Sunday, March 23, 2008

Thursday's Child

Bassers crematorium is miles out of town, and the weather was blowy and bleak for my granddad's funeral. Having felt quite fine about the whole thing in the immediate days after his death, I found my mood deteriorating, on the day of his funeral, the nearer I got to my parent's place. When my Uncle Reiki starting chatting to me about how he knew granddad was in a better place, the emotions really started to set in. I believe what he says (in a completely different sense from him) but it is more the stirring of old memories that sets me off, when people do readings, and recall anecdotes about the departed and how, even if you had no personal involvement in the recollections, you get a sense of the richness of the most ordinary of lives. I realise I knew next to nothing about the quiet, unassuming old man that was being laid to rest.

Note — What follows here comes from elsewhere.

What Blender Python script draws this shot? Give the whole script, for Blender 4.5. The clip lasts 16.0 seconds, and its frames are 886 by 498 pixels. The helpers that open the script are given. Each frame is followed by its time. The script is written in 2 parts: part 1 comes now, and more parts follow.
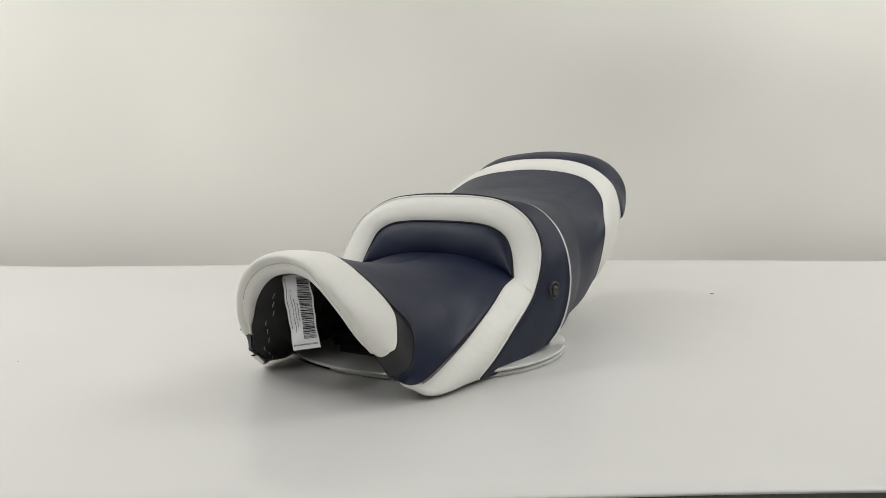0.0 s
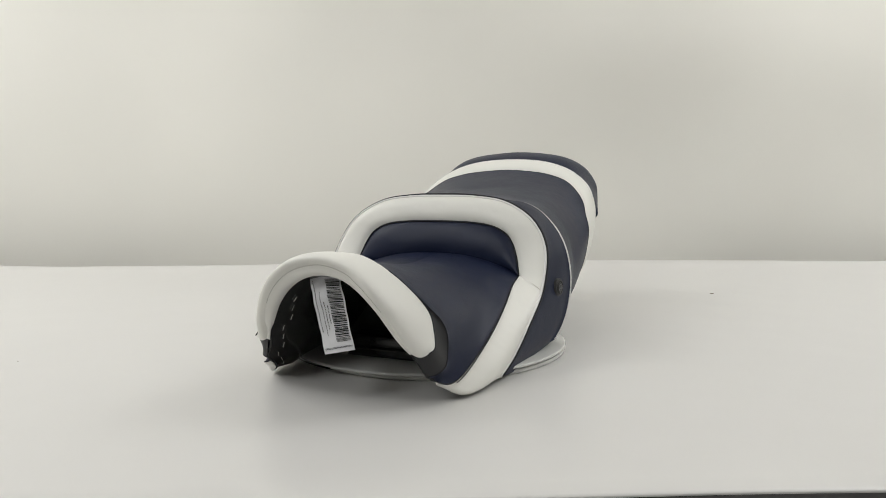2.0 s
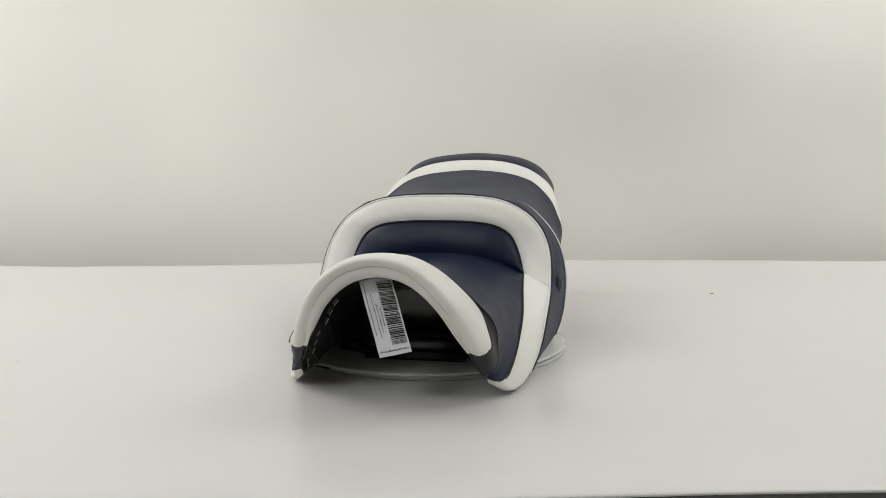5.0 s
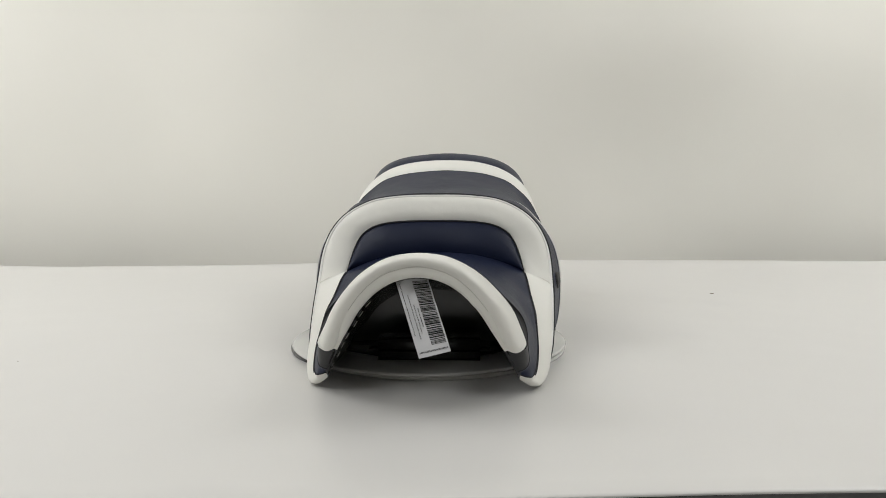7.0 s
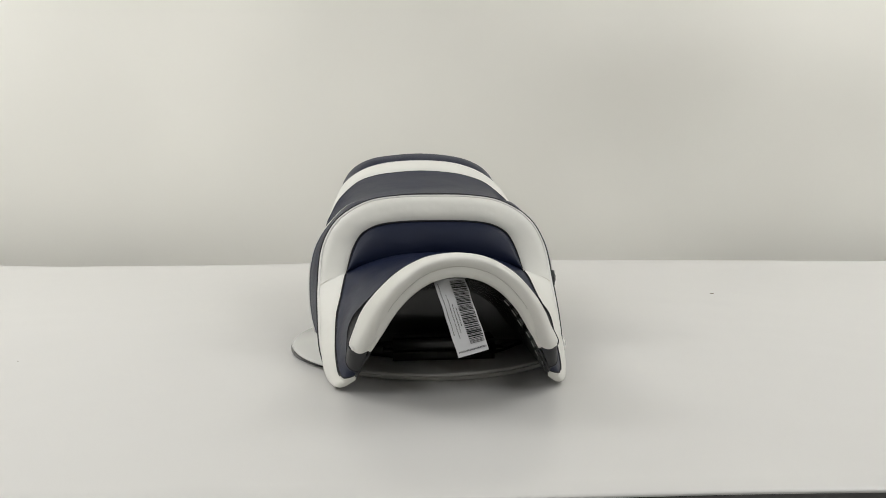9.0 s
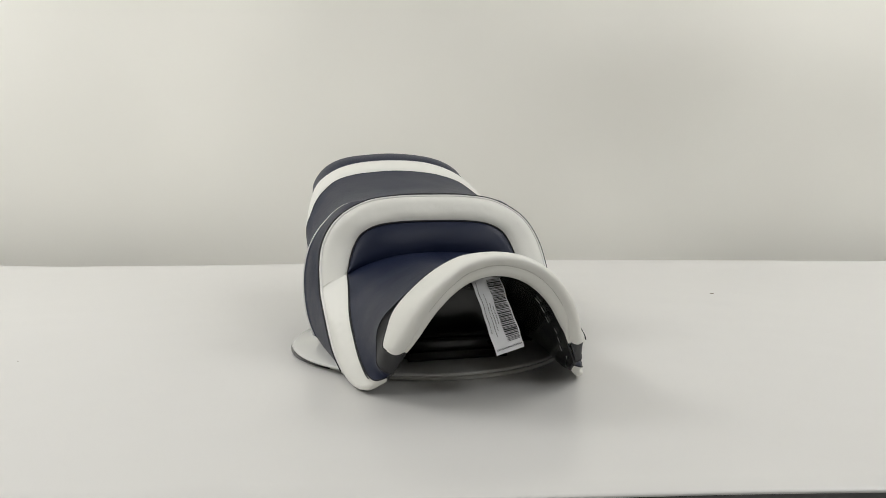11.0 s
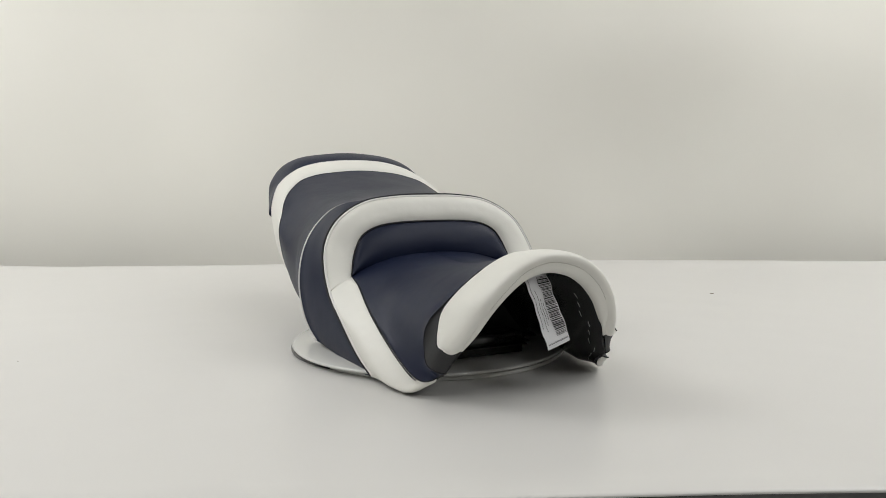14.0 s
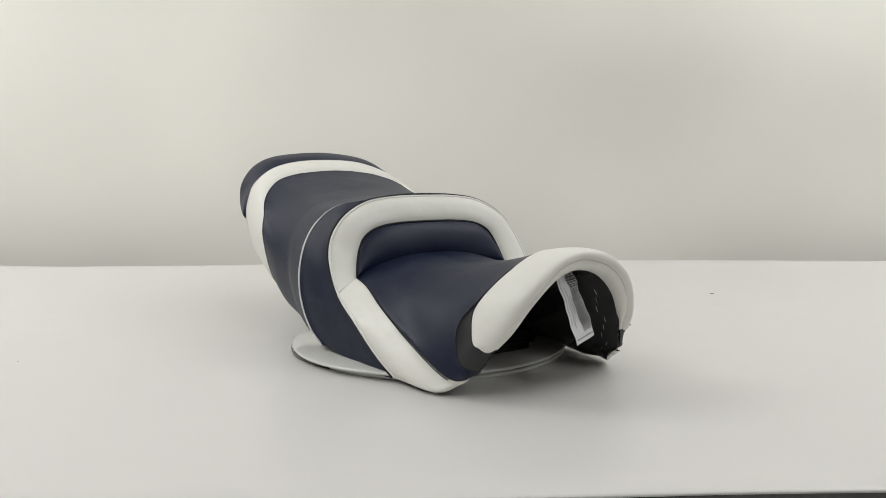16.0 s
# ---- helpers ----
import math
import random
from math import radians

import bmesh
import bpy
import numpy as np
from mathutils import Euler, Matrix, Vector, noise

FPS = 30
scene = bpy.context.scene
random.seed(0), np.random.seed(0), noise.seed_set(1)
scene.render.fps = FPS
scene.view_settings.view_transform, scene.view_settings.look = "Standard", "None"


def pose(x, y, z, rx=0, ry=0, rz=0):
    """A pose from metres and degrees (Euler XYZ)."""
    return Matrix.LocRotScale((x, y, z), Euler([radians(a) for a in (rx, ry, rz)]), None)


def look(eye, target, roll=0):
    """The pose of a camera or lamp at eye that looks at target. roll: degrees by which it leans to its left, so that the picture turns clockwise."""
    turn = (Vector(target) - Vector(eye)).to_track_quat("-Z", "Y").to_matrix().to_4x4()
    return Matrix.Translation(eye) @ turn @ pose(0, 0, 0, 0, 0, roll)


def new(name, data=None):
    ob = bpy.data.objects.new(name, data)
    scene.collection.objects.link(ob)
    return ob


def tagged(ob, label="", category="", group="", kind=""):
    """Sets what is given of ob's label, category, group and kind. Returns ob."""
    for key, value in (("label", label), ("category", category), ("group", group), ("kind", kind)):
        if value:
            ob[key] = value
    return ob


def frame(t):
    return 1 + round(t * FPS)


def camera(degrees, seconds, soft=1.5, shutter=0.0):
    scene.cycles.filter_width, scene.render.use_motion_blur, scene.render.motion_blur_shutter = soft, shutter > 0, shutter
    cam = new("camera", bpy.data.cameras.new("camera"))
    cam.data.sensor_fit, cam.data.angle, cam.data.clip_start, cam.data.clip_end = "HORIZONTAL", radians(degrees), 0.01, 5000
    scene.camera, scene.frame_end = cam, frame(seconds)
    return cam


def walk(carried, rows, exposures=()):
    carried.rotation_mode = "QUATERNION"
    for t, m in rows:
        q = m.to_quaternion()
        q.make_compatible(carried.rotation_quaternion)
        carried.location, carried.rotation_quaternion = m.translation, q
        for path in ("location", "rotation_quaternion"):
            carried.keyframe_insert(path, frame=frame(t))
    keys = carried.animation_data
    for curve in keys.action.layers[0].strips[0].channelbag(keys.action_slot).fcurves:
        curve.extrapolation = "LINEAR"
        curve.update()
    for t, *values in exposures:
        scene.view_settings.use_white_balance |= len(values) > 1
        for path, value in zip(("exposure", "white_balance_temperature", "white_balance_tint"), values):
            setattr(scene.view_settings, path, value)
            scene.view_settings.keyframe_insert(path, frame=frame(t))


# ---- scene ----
# The clip's camera stands still; the seat turns on its turntable.
cam = camera(65.93, 16.0, soft=0.5)
EYE = Vector((0.0, -1.0, 0.2424))
YAW, PITCH = radians(1.184), radians(5.705)
AIM = EYE + Vector((math.sin(YAW) * math.cos(PITCH), math.cos(YAW) * math.cos(PITCH), -math.sin(PITCH)))
walk(cam, [(0.0, look(EYE, AIM, -0.279)), (16.0, look(EYE, AIM, -0.279))], exposures=[(0.0, 0.0), (16.0, 0.0)])

DISC_Z = 0.0075         # underside of the turning disc above the table
SEAT_X, SEAT_Y = 0.0091, -0.0026   # the seat sits a little off the axis
START, SPEED = -31.87, 3.9743     # degrees, degrees a second


# ---- world and lamps: a closed room with soft boxes under its ceiling ----
world = bpy.data.worlds.new("world")
scene.world = world
world.use_nodes = True
world.node_tree.nodes["Background"].inputs[0].default_value = (0.9, 0.95, 1.0, 1)
world.node_tree.nodes["Background"].inputs[1].default_value = 0.05


def soft_box(x, y, z, tx, ty, tz, sx, sy, watts, colour):
    data = bpy.data.lights.new("soft_box_light", "AREA")
    data.shape, data.size, data.size_y, data.energy, data.color = "RECTANGLE", sx, sy, watts, colour
    ob = new("soft_box_light", data)
    ob.matrix_world = look((x, y, z), (tx, ty, tz))
    return ob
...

As for the extended family, the old Cowes didn't fail in their ability to engage in a petty and tasteless argument, even at the burial of the family patriarch. The disagreement centred over my grandmother who has quite advanced dementia, and who the majority of the siblings did not want at the funeral. It was less about her potential distress at the burial of her husband of 60-years, and more about whether she might create a scene and be difficult. My Uncle Reiki, however, who has distanced himself from the entire family because of the bitterness and pettiness, and zenophobic attitude they have to his non-British partner, was adamant that she had the right to come, something which my mother supported. So, against the wishes of the other siblings, they brought her to the service and wake. Naturally, this resulted in certain people clustering together, muttering, bitching and actually refusing to talk to their own kin over the grave sin of letting a wife be present at the burial of her husband. These are the same people that practically circled like vultures over my grandparent's house, when they were put into care, to make sure that they got the best of the spoils, taking away possessions from people that were/are still living, with a quite contemptable zealotry. it was extremely upsetting for my mother, who is sensitive to things anyway, and Uncle Reiki (who is more zen about this family breach) admitted that he was "ashamed" by his own family, after the event.

For the record, my grandmother was wonderful, chatty with old friends, respectful and quiet during the service, and after my mother read out a beautiful poem that she had written about my granddad, she took mum's hand and said "thank you, that was lovely" with absolute lucidity. I hardly need to mention the irony of a Alzheimers-ravaged 80-something having more dignity than some of her own offspring...

I do think it is a shame, though, that I find it so immensely difficult to engage with my extended family. Our little branch has always been a little bit "outside" of the family, as we grew up in a different town from most of them, and took different paths (in terms of education and career). However, I know that these are my blood and that we share a lot in common, and ought to get on better. The truth is, however, that certain bitter and beligerant characters make me indifferent to trying, and that any small attempts to chat with various cousins is usually met with a look of shock and awe that I would even bother coming over.

Thank the lord for your family, and then curse them.